The user can then tap one or more objects to add them to a label. In the screenshot below, you can see that two objects have been selected and the orange bar at the bottom has formatted them to be written to a tag — in this case,
chsdm:o:68730187;18708395. The way that things get written to tags follows a format we agreed upon early in the Pen design process, as various developers would be building applications that relied on reading and parsing a Pen’s content. In brief,
chsdm is a namespace for our museum that is not particularly necessary but serves as a header for what follows. o stands for object and then the ID (or semicolon-delimited IDs) that follow are the IDs of objects. The letter can change: v for video, s for shop, and on and on for whatever other things we might eventually write to tags. We add a pipe character (|) to delimit multiple types of things on a tag, so a tag with an object and a video might look like
chsdm:o:18714653|chsdm:v:68764195. But all of this is handled by the app based on what the user selects in the interface.

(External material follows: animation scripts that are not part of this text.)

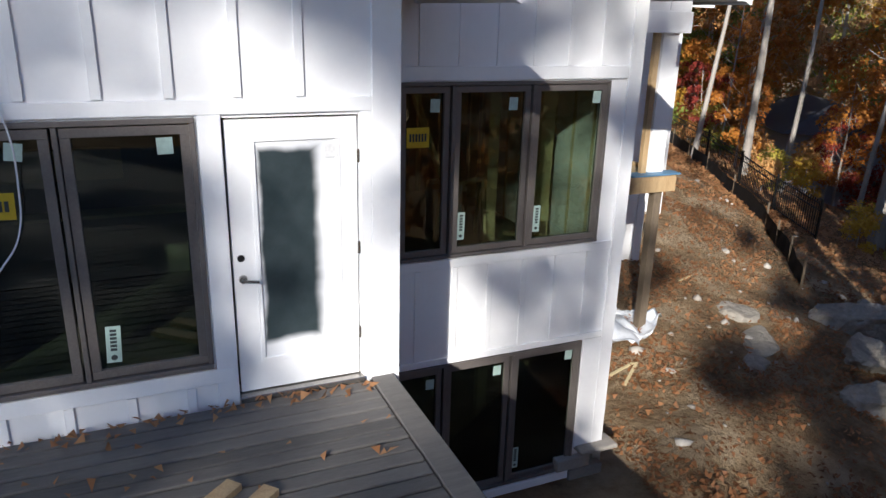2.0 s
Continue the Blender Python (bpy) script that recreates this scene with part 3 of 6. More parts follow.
# porch floor, posts
porch = thing("porch", "unfinished porch with wrapped white corner post and raw timber rim", "porch")
part("floor", box(5.62, 8.72, 9.62, 12.38, 0.02, 0.22), MAT["osb"], porch)
part("rim_beam", box(5.62, 8.80, 9.50, 9.61, -0.02, 0.27, 0.005), MAT["new_wood"], porch, "raw yellow timber rim beam")
part("rim_beam", box(8.73, 8.84, 9.62, 12.38, -0.02, 0.27, 0.005), MAT["new_wood"], porch)
part("flashing", box(7.85, 8.86, 9.47, 9.75, 0.275, 0.30), plain("blue_tape", (0.10, 0.22, 0.34), 0.5), porch, "blue flashing tape")
part("corner_post", box(8.30, 8.62, 9.66, 9.86, 0.30, 2.60, 0.006), MAT["white_trim"], porch, "white wrapped corner post")
part("prop", box(8.14, 8.24, 9.64, 9.74, 0.30, 2.62, 0.004), MAT["new_wood"], porch, "raw timber prop")
part("post", box(8.42, 8.58, 9.56, 9.72, -3.6, -0.02, 0.006), MAT["old_wood"], porch, "brown timber post below the porch")
part("post", box(5.75, 5.9, 12.0, 12.15, -3.6, 0.02, 0.006), MAT["old_wood"], porch)


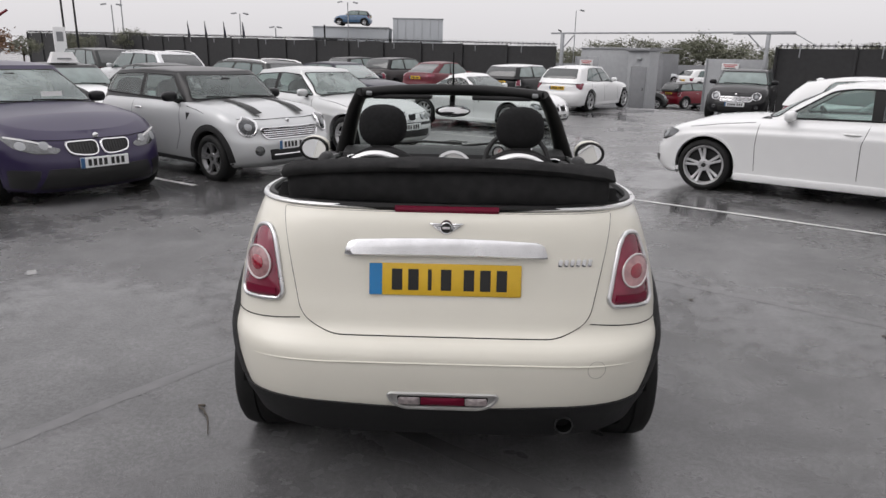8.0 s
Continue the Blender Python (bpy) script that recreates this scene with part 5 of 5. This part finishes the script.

Next, a user can hold the tablet up to the object label to write the NFC tag. When the tag is written, the orange bar at the bottom turns green to let the user know it went okay. Later, using the “Read Tags” functionality of the app, the user can confirm the tag’s contents by reading the NFC tag. The app parses the tag and loads the things it thinks the tag refers to. When this is confirmed, the user can lock the tag to make sure nobody overwrites it.
Here’s everything, from start to finish, using the object-lookup-by-accession-number functionality.
I mentioned that the home screen of this app will get a redesign as we allow more types of things to be written to tags. The user experience of the tag writing process needs a little finessing — a bug in how success messages get displayed has resulted in a few tags that get written with bunk data. Fortunately that is caught in the “read” phase of the workflow, but should be corrected earlier.
Overall, as we keep swapping out exhibitions, Label Writer will get more and more use. We will use these opportunities to collect feedback from the app’s users and make changes to the app accordingly.